Goal
Write the material out again in full, word for word. Do not include the pictures.

Source excerpt

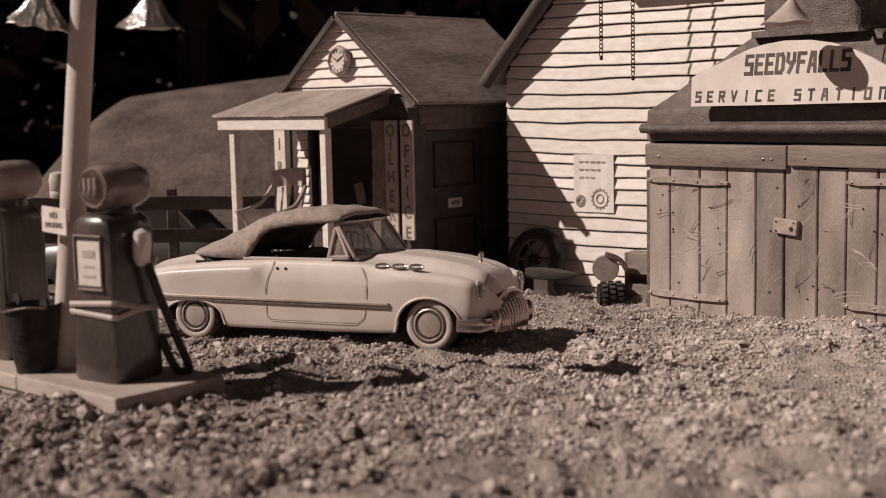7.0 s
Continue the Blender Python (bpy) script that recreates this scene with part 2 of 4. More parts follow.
def siding(wall, z0, z1, pitch, left, right, y, material, holes=(), amp=0.0006, seed=0, step=0.006, courses=()):
    """Lapped boards with uneven lower edges, each a piece of its own."""
    rng = random.Random(seed)
    lines, z = list(courses), (courses[-1] + pitch if courses else z0)
    while z < z1:
        lines.append(z)
        z += pitch * rng.uniform(0.86, 1.14)
    lines.append(z1)
    for i, (a, b) in enumerate(zip(lines, lines[1:])):
        spans = [(0.0, 1.0)]
        mid = (a + b) / 2
        width = max(right(mid) - left(mid), 1e-4)
        for hx0, hx1, hz0, hz1 in holes:
            if a < hz1 and b > hz0 + pitch * 0.3:
                cut = []
                for s0, s1 in spans:
                    c0, c1 = (hx0 - left(mid)) / width, (hx1 - left(mid)) / width
                    cut += [(s0, min(s1, c0)), (max(s0, c1), s1)]
                spans = [s for s in cut if s[1] - s[0] > 0.01]
        for s0, s1 in spans:
            n = max(2, int((s1 - s0) * width / step))
            rows = []
            tilt = rng.uniform(-1, 1) * amp * 0.4
            for k in range(n + 1):
                s = s0 + (s1 - s0) * k / n
                ub = left(a) + s * (right(a) - left(a))
                ut = left(b) + s * (right(b) - left(b))
                zb = a + wob(ub, i + seed, amp) + tilt * (s - 0.5)
                zb += 0.0018 * max(0.0, -ub / 0.05) if courses else 0.0
                zt = b + wob(ut, i + 1 + seed, amp) - pitch * 0.10
                zt += 0.0018 * max(0.0, -ut / 0.05) if courses else 0.0
                dy = rng.uniform(-0.0001, 0.0001)
                rows.append([Vector((ub, y - 0.0003, zb)), Vector((ub, y - 0.0026 + dy, zb + 0.0001)), Vector((ub, y - 0.0027 + dy, zb + 0.0007)), Vector((ut, y - 0.0012, zt)), Vector((ut, y - 0.0003, zt + 0.0002))])
            bm = B()
            loft(bm, rows)
            part("board", bm, material, wall)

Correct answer
7.0 s
Continue the Blender Python (bpy) script that recreates this scene with part 2 of 4. More parts follow.
def siding(wall, z0, z1, pitch, left, right, y, material, holes=(), amp=0.0006, seed=0, step=0.006, courses=()):
    """Lapped boards with uneven lower edges, each a piece of its own."""
    rng = random.Random(seed)
    lines, z = list(courses), (courses[-1] + pitch if courses else z0)
    while z < z1:
        lines.append(z)
        z += pitch * rng.uniform(0.86, 1.14)
    lines.append(z1)
    for i, (a, b) in enumerate(zip(lines, lines[1:])):
        spans = [(0.0, 1.0)]
        mid = (a + b) / 2
        width = max(right(mid) - left(mid), 1e-4)
        for hx0, hx1, hz0, hz1 in holes:
            if a < hz1 and b > hz0 + pitch * 0.3:
                cut = []
                for s0, s1 in spans:
                    c0, c1 = (hx0 - left(mid)) / width, (hx1 - left(mid)) / width
                    cut += [(s0, min(s1, c0)), (max(s0, c1), s1)]
                spans = [s for s in cut if s[1] - s[0] > 0.01]
        for s0, s1 in spans:
            n = max(2, int((s1 - s0) * width / step))
            rows = []
            tilt = rng.uniform(-1, 1) * amp * 0.4
            for k in range(n + 1):
                s = s0 + (s1 - s0) * k / n
                ub = left(a) + s * (right(a) - left(a))
                ut = left(b) + s * (right(b) - left(b))
                zb = a + wob(ub, i + seed, amp) + tilt * (s - 0.5)
                zb += 0.0018 * max(0.0, -ub / 0.05) if courses else 0.0
                zt = b + wob(ut, i + 1 + seed, amp) - pitch * 0.10
                zt += 0.0018 * max(0.0, -ut / 0.05) if courses else 0.0
                dy = rng.uniform(-0.0001, 0.0001)
                rows.append([Vector((ub, y - 0.0003, zb)), Vector((ub, y - 0.0026 + dy, zb + 0.0001)), Vector((ub, y - 0.0027 + dy, zb + 0.0007)), Vector((ut, y - 0.0012, zt)), Vector((ut, y - 0.0003, zt + 0.0002))])
            bm = B()
            loft(bm, rows)
            part("board", bm, material, wall)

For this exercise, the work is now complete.